__Directions for this task__
Look through the data below. Show each line where the string "with" occurs.

__Extracted data__
**********

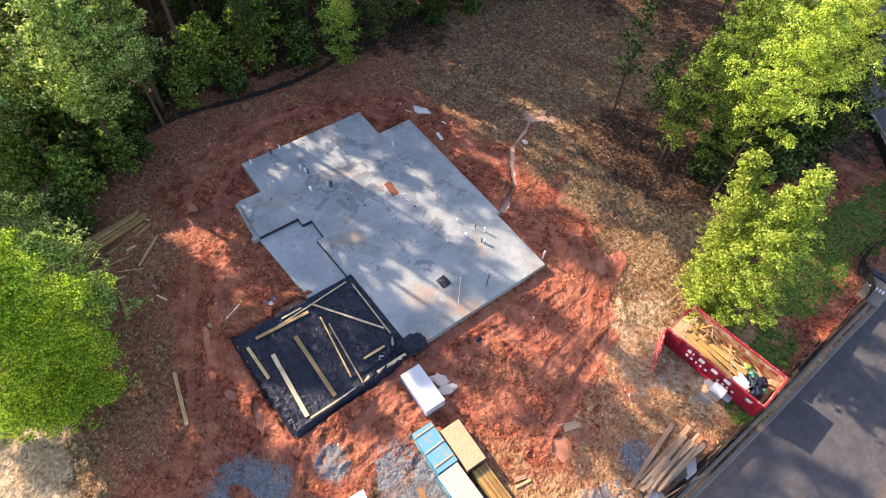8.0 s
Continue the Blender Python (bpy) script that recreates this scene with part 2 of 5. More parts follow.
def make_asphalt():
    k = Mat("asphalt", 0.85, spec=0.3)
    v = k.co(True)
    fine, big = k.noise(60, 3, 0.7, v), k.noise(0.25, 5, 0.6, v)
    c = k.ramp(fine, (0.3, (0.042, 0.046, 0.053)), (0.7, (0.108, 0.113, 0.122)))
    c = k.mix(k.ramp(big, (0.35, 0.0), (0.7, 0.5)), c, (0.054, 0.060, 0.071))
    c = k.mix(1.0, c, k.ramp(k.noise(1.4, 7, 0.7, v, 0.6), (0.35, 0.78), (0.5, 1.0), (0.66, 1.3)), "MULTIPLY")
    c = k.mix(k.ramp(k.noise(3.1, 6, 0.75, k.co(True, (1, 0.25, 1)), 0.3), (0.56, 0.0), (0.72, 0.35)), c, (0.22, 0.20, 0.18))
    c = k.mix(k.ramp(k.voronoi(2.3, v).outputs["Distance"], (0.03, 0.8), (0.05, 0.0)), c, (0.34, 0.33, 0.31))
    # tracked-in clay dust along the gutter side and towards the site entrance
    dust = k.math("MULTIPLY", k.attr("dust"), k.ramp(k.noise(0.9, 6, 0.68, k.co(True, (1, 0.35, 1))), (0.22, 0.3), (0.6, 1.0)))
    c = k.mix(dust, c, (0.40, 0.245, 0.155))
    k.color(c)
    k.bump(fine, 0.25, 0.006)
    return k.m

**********

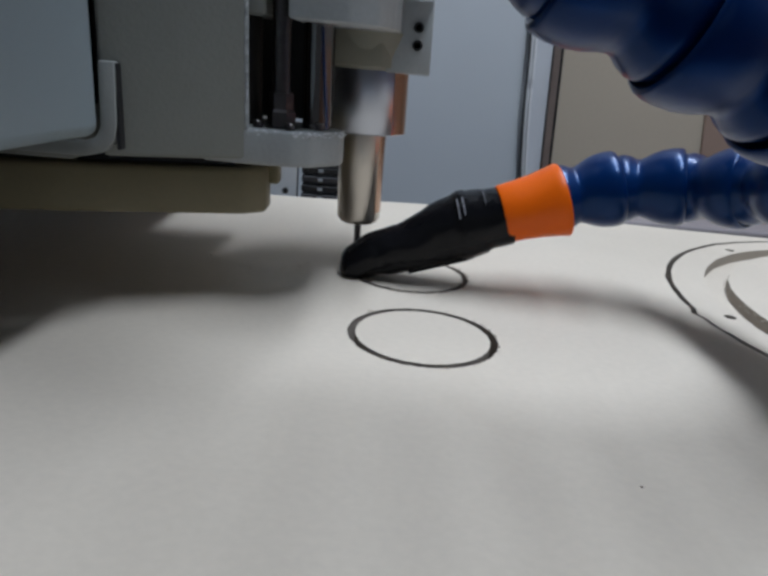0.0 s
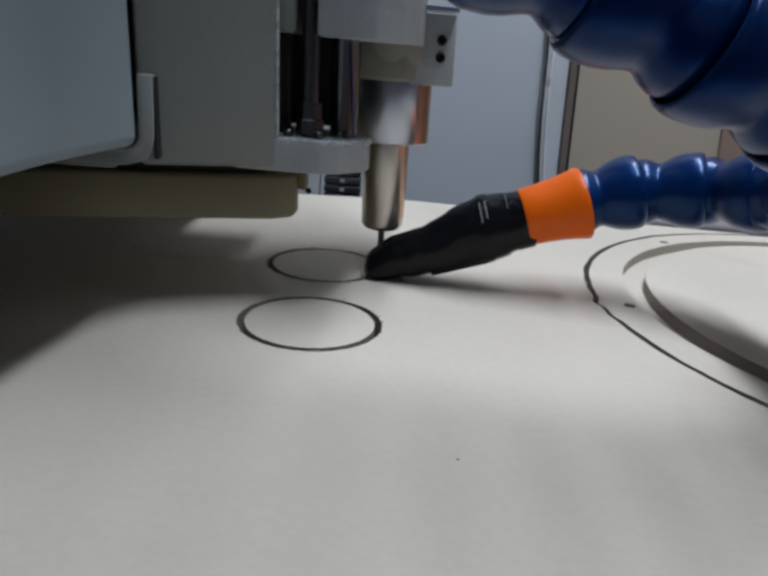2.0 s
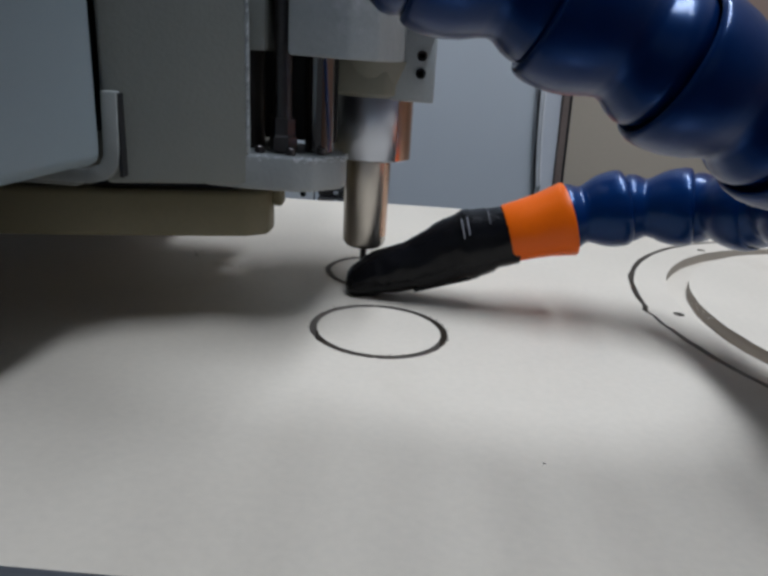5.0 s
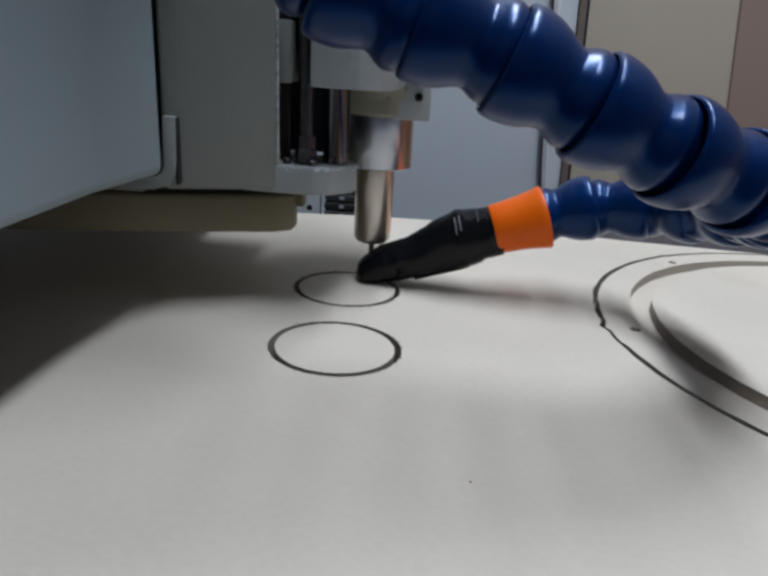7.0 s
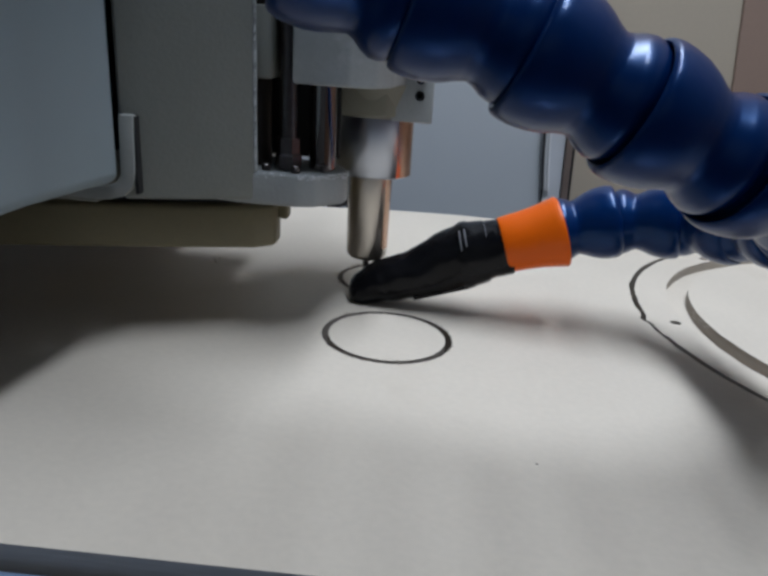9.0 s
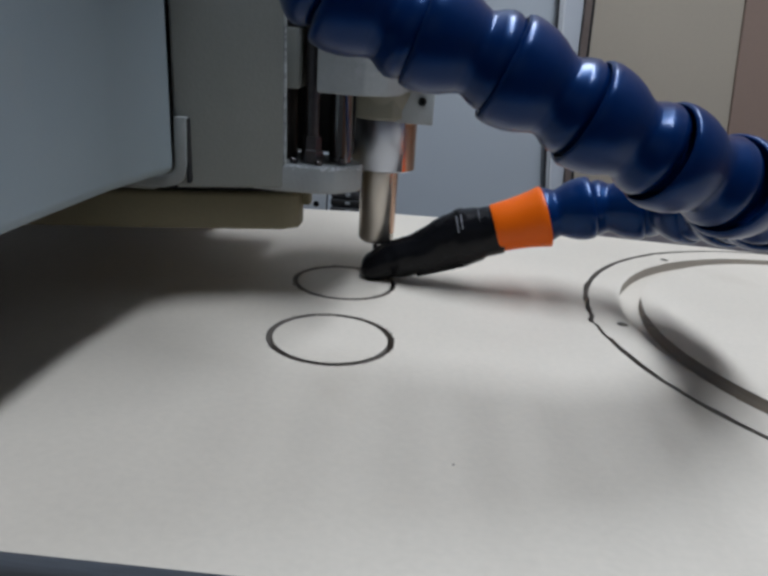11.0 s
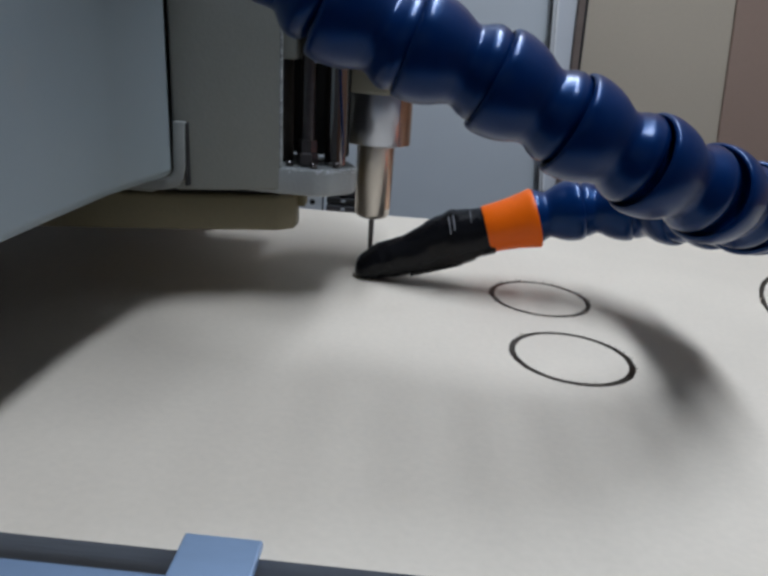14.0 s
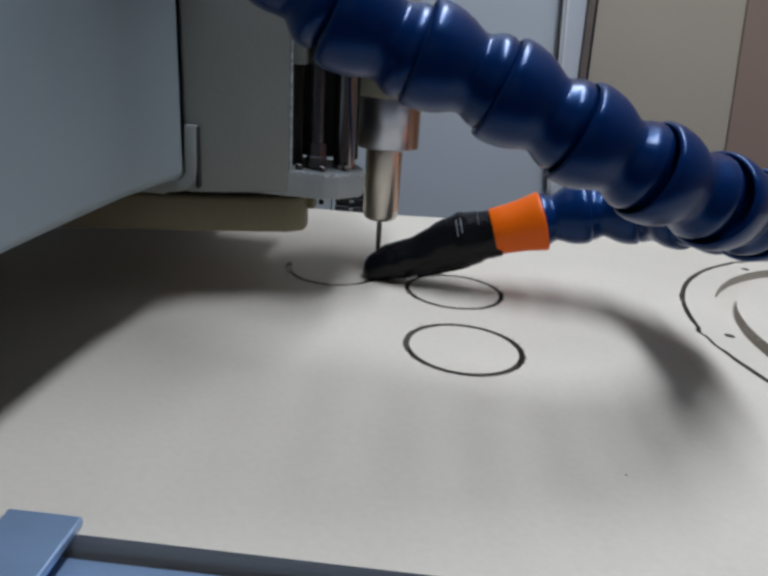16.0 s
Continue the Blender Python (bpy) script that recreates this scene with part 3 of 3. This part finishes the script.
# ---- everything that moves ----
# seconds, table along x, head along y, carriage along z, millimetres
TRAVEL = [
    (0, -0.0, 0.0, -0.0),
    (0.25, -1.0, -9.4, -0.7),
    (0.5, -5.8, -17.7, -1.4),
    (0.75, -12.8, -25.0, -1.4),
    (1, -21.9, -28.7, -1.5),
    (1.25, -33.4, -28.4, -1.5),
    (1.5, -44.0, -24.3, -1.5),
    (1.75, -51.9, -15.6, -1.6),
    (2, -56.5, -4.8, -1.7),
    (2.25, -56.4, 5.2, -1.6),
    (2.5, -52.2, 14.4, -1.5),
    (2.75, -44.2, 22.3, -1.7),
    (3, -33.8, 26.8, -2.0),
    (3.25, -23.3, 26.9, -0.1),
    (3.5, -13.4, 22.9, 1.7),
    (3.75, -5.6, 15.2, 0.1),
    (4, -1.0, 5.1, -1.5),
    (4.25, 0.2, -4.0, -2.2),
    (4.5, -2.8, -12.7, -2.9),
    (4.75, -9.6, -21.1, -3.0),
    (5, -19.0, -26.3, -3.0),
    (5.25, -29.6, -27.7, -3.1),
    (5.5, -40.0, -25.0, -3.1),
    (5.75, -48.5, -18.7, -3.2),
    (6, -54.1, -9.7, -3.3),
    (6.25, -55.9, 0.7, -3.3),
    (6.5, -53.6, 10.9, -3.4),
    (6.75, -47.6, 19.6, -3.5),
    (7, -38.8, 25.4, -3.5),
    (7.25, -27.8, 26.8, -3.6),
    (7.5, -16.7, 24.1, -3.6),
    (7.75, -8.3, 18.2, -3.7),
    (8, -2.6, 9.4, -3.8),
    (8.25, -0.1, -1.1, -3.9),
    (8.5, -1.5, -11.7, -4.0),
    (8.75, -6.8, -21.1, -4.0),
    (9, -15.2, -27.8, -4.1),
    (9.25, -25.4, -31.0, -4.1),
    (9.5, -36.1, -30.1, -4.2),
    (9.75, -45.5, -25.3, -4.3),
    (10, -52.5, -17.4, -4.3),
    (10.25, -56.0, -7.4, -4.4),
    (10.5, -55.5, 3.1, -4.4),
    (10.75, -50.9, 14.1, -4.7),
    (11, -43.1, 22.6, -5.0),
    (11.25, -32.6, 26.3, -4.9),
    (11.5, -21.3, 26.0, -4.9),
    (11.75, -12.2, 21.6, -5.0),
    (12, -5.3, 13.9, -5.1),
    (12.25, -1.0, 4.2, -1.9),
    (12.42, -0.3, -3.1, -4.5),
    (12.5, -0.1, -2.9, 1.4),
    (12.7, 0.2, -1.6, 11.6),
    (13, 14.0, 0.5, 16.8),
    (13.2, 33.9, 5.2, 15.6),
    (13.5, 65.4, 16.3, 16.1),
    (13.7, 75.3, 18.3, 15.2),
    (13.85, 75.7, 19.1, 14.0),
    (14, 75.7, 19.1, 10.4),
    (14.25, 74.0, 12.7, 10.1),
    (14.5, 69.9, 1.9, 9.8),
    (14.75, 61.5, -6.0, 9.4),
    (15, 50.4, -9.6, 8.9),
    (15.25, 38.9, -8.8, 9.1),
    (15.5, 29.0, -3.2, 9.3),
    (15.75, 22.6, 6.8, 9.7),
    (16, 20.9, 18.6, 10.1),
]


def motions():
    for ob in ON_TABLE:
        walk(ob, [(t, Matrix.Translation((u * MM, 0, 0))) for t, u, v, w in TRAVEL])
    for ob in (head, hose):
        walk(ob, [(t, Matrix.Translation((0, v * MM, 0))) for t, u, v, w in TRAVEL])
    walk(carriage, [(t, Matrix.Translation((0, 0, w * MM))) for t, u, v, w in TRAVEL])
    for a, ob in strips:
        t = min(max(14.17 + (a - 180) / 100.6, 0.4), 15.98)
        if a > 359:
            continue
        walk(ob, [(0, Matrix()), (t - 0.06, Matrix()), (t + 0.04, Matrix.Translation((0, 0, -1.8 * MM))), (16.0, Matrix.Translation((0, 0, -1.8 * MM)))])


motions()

**********

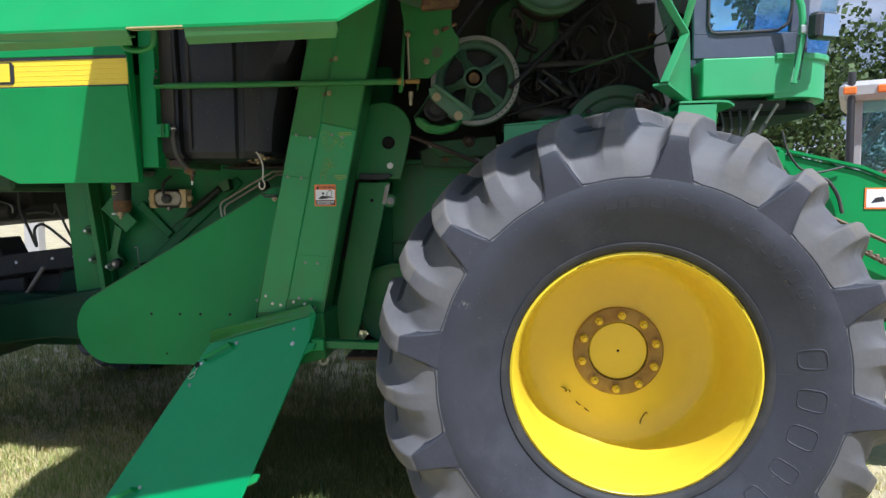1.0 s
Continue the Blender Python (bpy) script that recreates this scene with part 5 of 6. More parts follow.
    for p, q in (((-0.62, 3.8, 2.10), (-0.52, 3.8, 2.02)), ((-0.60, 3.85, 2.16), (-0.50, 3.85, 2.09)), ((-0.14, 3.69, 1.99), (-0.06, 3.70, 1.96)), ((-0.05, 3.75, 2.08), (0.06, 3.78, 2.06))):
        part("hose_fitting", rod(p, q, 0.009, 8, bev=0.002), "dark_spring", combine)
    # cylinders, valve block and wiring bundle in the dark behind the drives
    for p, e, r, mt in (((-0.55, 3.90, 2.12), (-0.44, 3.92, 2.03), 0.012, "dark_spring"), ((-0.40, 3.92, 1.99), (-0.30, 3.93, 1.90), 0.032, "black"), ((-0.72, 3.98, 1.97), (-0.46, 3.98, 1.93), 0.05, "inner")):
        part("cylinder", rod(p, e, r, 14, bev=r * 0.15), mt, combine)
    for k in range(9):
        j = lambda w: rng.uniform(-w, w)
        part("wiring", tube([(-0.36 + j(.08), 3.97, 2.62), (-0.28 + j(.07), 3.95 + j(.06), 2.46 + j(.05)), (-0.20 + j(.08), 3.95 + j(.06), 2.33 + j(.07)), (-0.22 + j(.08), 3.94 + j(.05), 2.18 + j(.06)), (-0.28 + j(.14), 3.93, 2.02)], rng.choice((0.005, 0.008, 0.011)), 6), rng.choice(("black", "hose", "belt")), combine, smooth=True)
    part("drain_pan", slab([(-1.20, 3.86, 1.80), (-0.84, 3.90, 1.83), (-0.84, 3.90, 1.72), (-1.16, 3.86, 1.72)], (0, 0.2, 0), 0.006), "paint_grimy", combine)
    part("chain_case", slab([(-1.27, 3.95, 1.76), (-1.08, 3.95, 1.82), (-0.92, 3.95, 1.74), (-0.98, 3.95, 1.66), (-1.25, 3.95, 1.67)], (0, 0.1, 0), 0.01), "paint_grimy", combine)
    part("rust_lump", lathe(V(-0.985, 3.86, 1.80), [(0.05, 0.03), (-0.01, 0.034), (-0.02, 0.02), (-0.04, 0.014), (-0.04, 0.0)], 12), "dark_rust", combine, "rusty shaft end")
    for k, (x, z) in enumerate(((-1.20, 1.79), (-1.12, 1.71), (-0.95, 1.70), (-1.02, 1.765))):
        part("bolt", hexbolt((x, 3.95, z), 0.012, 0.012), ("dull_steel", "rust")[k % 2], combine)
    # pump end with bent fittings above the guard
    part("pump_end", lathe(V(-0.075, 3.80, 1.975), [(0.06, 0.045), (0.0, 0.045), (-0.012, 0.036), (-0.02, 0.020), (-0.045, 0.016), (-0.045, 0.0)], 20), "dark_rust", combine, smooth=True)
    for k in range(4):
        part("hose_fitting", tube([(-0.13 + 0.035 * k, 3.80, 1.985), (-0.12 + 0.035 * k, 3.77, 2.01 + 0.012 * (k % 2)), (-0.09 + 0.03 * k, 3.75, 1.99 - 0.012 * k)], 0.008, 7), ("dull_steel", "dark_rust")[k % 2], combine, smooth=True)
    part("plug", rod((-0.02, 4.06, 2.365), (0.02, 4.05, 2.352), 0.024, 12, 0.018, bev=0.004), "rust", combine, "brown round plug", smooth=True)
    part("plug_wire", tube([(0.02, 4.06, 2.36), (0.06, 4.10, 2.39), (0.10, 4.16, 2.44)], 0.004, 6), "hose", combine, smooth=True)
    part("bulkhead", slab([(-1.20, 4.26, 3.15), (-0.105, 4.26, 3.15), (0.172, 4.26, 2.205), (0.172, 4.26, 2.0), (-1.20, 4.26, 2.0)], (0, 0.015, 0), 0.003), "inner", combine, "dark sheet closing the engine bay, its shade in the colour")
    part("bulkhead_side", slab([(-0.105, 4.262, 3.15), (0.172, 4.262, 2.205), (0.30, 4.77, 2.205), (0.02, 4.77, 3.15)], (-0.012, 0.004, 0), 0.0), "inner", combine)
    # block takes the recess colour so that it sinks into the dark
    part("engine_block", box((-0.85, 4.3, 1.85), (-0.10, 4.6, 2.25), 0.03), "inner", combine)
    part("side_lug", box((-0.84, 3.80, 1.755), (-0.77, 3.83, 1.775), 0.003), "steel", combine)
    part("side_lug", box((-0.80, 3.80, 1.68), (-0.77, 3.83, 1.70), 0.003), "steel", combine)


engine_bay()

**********

__Final result__
Continue the Blender Python (bpy) script that recreates this scene with part 2 of 5. More parts follow.
Continue the Blender Python (bpy) script that recreates this scene with part 3 of 3. This part finishes the script.
Continue the Blender Python (bpy) script that recreates this scene with part 5 of 6. More parts follow.
    # pump end with bent fittings above the guard